Electromagnetic Performance Analysis of Steel-Canned Halbach Permanent Magnet Rotor Synchronous Machine

The permanent magnet synchronous machine (PMSM) presented in this paper consists of a new Steel-Canned Halbach Permanent Magnet (SCHPM) rotor, which provides a significant reduction in the total harmonic distortion of the air-gap flux and torque ripple of the machine. The proposed rotor consists of a two-segment Halbach PM array which is enclosed within a solid steel-can. The magnetic equivalent circuit (MEC) model is derived for analytical estimation of the magnetic flux density in the air-gap due to the rotor. The dimensions of the magnets and the thickness of the steel-can in the SCHPM rotor are obtained through parametric simulation using finite element analysis (FEA).

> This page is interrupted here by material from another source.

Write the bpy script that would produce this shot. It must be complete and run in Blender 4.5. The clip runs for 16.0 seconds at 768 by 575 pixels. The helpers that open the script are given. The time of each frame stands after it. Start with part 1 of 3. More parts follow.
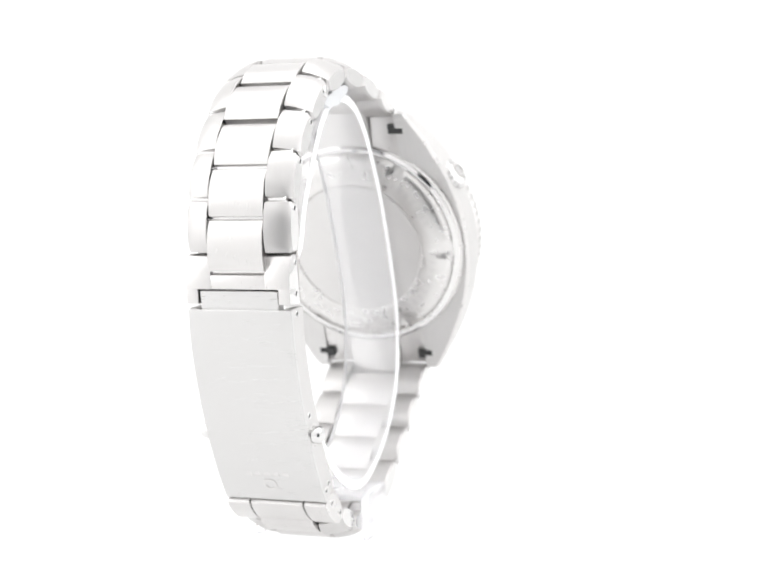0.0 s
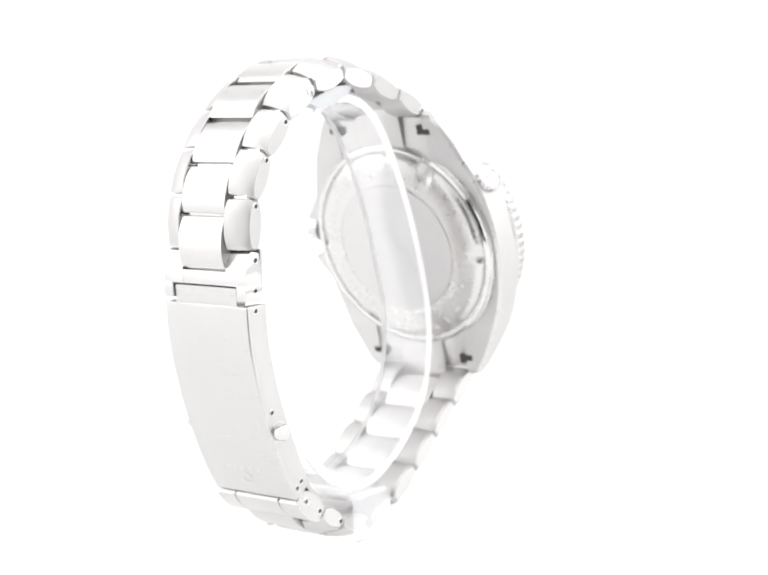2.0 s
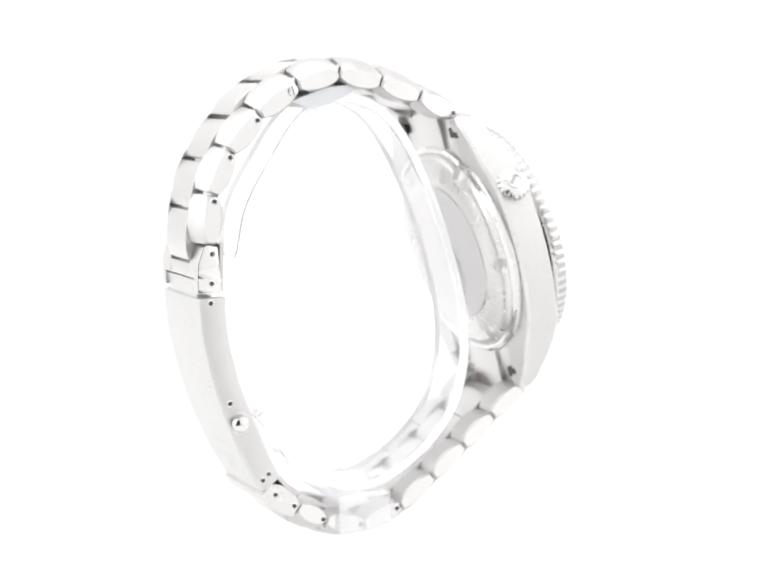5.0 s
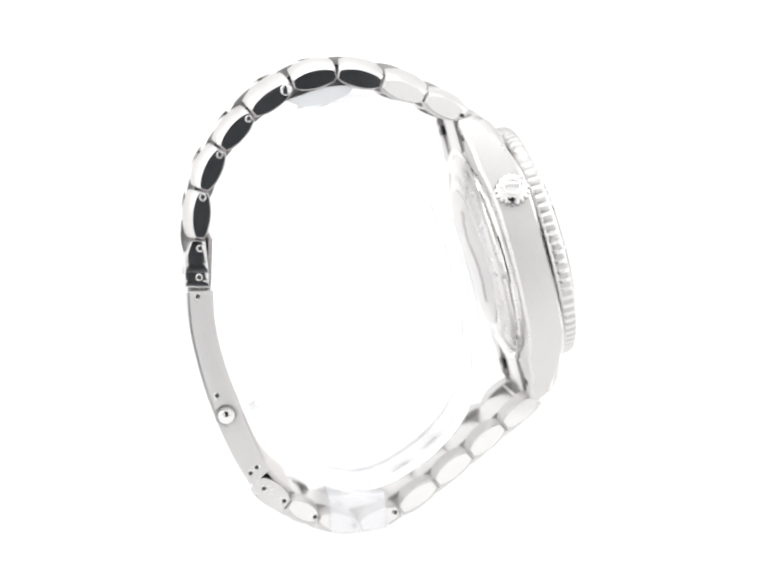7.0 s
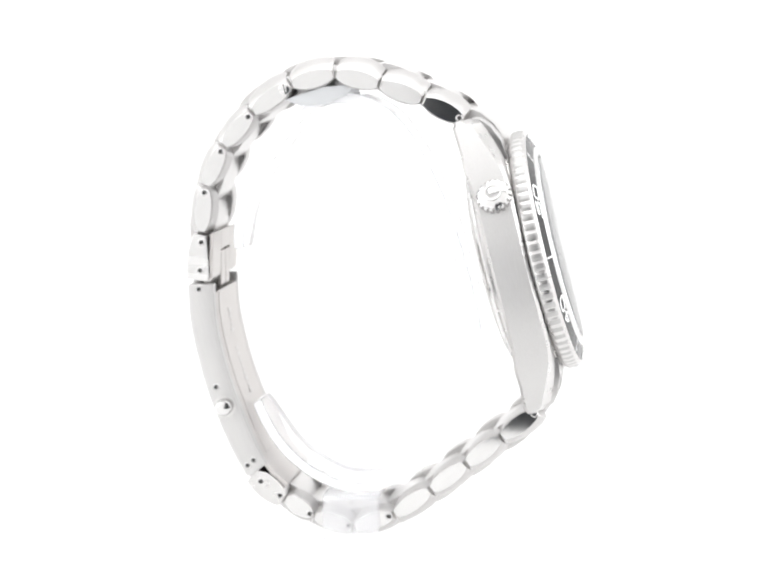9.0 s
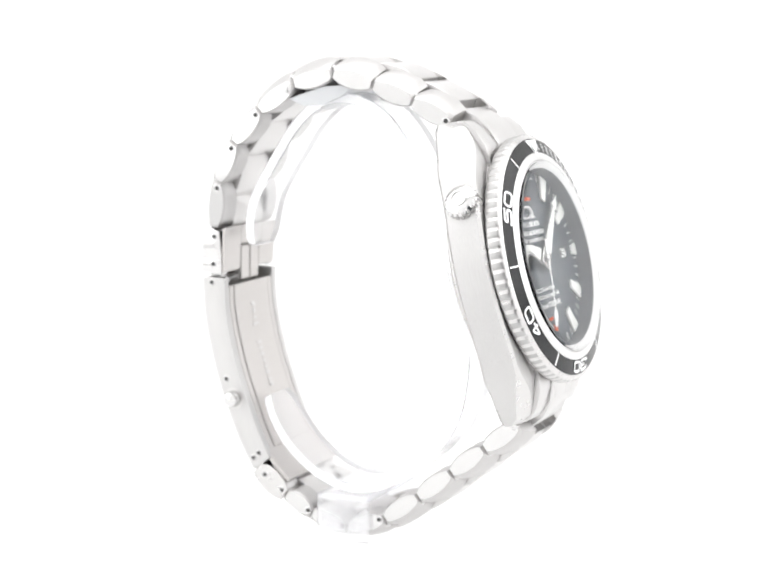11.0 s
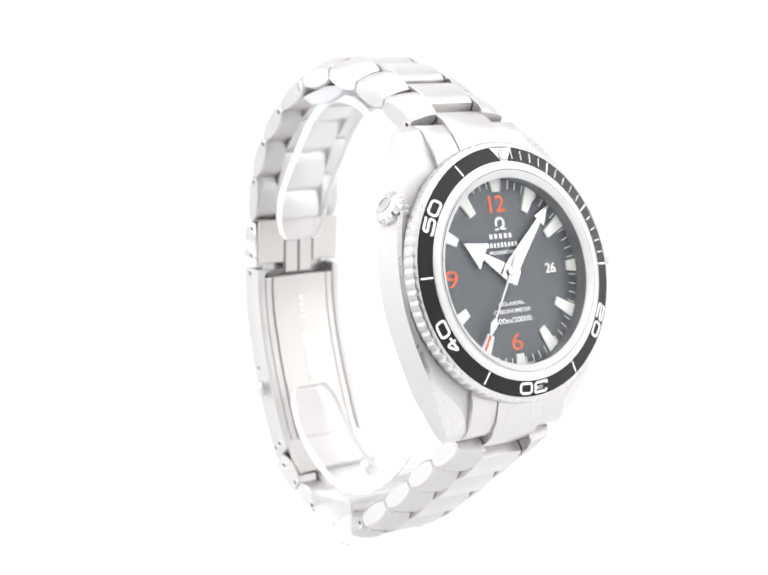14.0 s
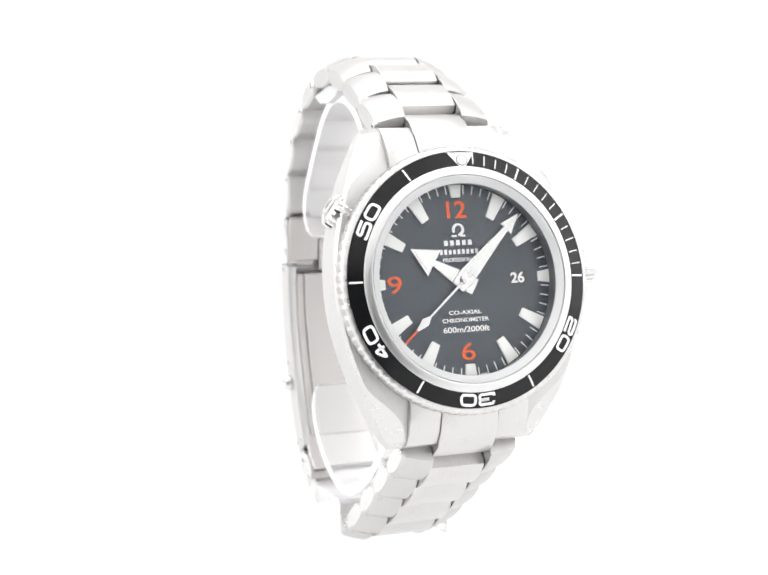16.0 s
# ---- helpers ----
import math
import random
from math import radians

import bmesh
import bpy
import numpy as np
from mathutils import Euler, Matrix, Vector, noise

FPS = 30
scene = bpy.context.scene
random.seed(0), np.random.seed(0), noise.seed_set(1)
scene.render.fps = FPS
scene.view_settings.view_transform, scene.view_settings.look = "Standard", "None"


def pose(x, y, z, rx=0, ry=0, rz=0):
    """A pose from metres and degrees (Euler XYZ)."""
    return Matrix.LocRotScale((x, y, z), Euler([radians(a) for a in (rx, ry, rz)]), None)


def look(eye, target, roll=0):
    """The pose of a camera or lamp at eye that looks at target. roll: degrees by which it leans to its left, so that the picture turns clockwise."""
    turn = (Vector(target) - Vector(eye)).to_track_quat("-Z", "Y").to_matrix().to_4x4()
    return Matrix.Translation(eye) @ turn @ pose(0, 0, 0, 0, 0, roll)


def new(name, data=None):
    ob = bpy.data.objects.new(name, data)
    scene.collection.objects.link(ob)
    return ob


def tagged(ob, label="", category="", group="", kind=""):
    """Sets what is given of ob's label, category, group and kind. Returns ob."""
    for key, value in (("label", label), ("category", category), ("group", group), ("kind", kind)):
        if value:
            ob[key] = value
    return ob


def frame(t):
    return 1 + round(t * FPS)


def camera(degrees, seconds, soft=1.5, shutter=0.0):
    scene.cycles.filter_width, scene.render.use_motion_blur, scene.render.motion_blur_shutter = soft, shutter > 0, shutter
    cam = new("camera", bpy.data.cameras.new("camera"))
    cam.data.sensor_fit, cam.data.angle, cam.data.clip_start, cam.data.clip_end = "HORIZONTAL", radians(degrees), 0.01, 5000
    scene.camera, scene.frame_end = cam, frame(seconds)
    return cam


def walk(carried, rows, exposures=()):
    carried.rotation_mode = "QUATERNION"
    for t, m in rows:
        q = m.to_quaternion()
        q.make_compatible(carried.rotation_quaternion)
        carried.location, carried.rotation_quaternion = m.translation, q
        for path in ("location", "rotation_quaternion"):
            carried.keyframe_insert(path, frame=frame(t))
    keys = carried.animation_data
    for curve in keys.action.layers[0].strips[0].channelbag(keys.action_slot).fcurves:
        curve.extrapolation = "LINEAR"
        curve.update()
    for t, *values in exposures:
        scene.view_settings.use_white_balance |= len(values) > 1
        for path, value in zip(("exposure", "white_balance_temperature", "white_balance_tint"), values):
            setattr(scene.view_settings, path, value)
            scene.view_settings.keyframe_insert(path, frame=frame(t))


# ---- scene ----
# The camera stands still before a light tent; the watch turns on its clear stand.
cam = camera(24.64, 16.0, 1.65)
cam.data.dof.use_dof, cam.data.dof.focus_distance, cam.data.dof.aperture_fstop = True, 0.268, 32
EYE = pose(0, -0.3, 0.0945, 80.448, 1.303, -1.571)
walk(cam, [(0.0, EYE), (16.0, EYE)])

# ---- light ----
world = bpy.data.worlds.new("world")
scene.world = world
world.use_nodes = True
world.node_tree.nodes["Background"].inputs[0].default_value = (0.9, 0.95, 1.0, 1)
world.node_tree.nodes["Background"].inputs[1].default_value = 0.05
scene.view_settings.exposure = 1.19


def softbox(name, eye, target, sx, sy, power, colour=(1, 1, 1)):
    d = bpy.data.lights.new(name, "AREA")
    d.shape, d.size, d.size_y, d.energy, d.color = "RECTANGLE", sx, sy, power, colour
    ob = new(name, d)
    ob.matrix_basis = look(eye, target)
    return ob


softbox("softbox_top", (0, 0.02, 0.56), (0, 0.02, 0), 0.5, 0.5, 0.6)
softbox("softbox_left", (-0.37, -0.03, 0.26), (0, -0.01, 0.10), 0.5, 0.48, 0.42)
softbox("softbox_right", (0.37, -0.03, 0.26), (0, -0.01, 0.10), 0.5, 0.48, 0.42)


# ---- materials ----
def material(name):
    m = bpy.data.materials.new(name)
    m.use_nodes = True
    return m, m.node_tree.nodes, m.node_tree.links, m.node_tree.nodes["Principled BSDF"]


def plain(name, colour, rough, metal=0.0, coat=0.0, vary=0.12, scale=600.0, bump=0.05):
    """A surface with a fine grain and a broad unevenness."""
    m, n, l, b = material(name)
    tc = n.new("ShaderNodeTexCoord")
    fine = n.new("ShaderNodeTexNoise")
    fine.inputs["Scale"].default_value, fine.inputs["Detail"].default_value = scale, 4
    broad = n.new("ShaderNodeTexNoise")
    broad.inputs["Scale"].default_value = scale / 12
    l.new(tc.outputs["Object"], fine.inputs["Vector"])
    l.new(tc.outputs["Object"], broad.inputs["Vector"])
    mix = n.new("ShaderNodeMix")
    mix.data_type = "RGBA"
    mix.inputs[6].default_value = (*[c * (1 - vary) for c in colour], 1)
    mix.inputs[7].default_value = (*[min(1, c * (1 + vary)) for c in colour], 1)
    l.new(broad.outputs["Fac"], mix.inputs[0])
    l.new(mix.outputs[2], b.inputs["Base Color"])
    ramp = n.new("ShaderNodeMapRange")
    ramp.inputs[3].default_value, ramp.inputs[4].default_value = rough * 0.8, min(1, rough * 1.25)
    l.new(fine.outputs["Fac"], ramp.inputs[0])
    l.new(ramp.outputs[0], b.inputs["Roughness"])
    if bump:
        bp = n.new("ShaderNodeBump")
        bp.inputs["Strength"].default_value, bp.inputs["Distance"].default_value = bump, 0.0001
        l.new(fine.outputs["Fac"], bp.inputs["Height"])
        l.new(bp.outputs[0], b.inputs["Normal"])
    b.inputs["Metallic"].default_value = metal
    b.inputs["Coat Weight"].default_value = coat
    return m


def brushed(name, colour, rough, grain):
    """Steel with a directional grain: grain gives the noise's scale along x, y and z."""
    m, n, l, b = material(name)
    tc = n.new("ShaderNodeTexCoord")
    mp = n.new("ShaderNodeMapping")
    mp.inputs["Scale"].default_value = grain
    no = n.new("ShaderNodeTexNoise")
    no.inputs["Scale"].default_value, no.inputs["Detail"].default_value = 1.0, 5
    broad = n.new("ShaderNodeTexNoise")
    broad.inputs["Scale"].default_value = 70
    l.new(tc.outputs["Object"], mp.inputs[0])
    l.new(mp.outputs[0], no.inputs["Vector"])
    l.new(tc.outputs["Object"], broad.inputs["Vector"])
    add = n.new("ShaderNodeMath")
    add.operation = "MULTIPLY_ADD"
    add.inputs[1].default_value, add.inputs[2].default_value = 0.3, 0
    l.new(broad.outputs["Fac"], add.inputs[0])
    l.new(no.outputs["Fac"], add.inputs[2])
    r = n.new("ShaderNodeMapRange")
    r.inputs[1].default_value, r.inputs[2].default_value = 0.35, 1.0
    r.inputs[3].default_value, r.inputs[4].default_value = rough * 0.75, rough * 1.35
    l.new(add.outputs[0], r.inputs[0])
    l.new(r.outputs[0], b.inputs["Roughness"])
    bp = n.new("ShaderNodeBump")
    bp.inputs["Strength"].default_value, bp.inputs["Distance"].default_value = 0.05, 0.00004
    l.new(no.outputs["Fac"], bp.inputs["Height"])
    l.new(bp.outputs[0], b.inputs["Normal"])
    mix = n.new("ShaderNodeMix")
    mix.data_type = "RGBA"
    mix.inputs[6].default_value = (*[c * 0.95 for c in colour], 1)
    mix.inputs[7].default_value = (*colour, 1)
    l.new(no.outputs["Fac"], mix.inputs[0])
    l.new(mix.outputs[2], b.inputs["Base Color"])
    b.inputs["Metallic"].default_value = 1.0
    return m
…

The electromagnetic performance of the proposed machine is also analyzed using FEA to validate the air-gap flux density calculation from the MEC model. Finally, a three-phase, 30 kW, 10-pole PMSM is designed for the proposed rotor structure. The electromagnetic performance of the machine is analyzed using FEA and compared with the surface mount Halbach PMSM (SHPMSM) of the same power rating. It is found that the peak-to-peak torque ripple, core loss, and magnet loss are reduced by 32.6%, 7.03%, and 44.6%.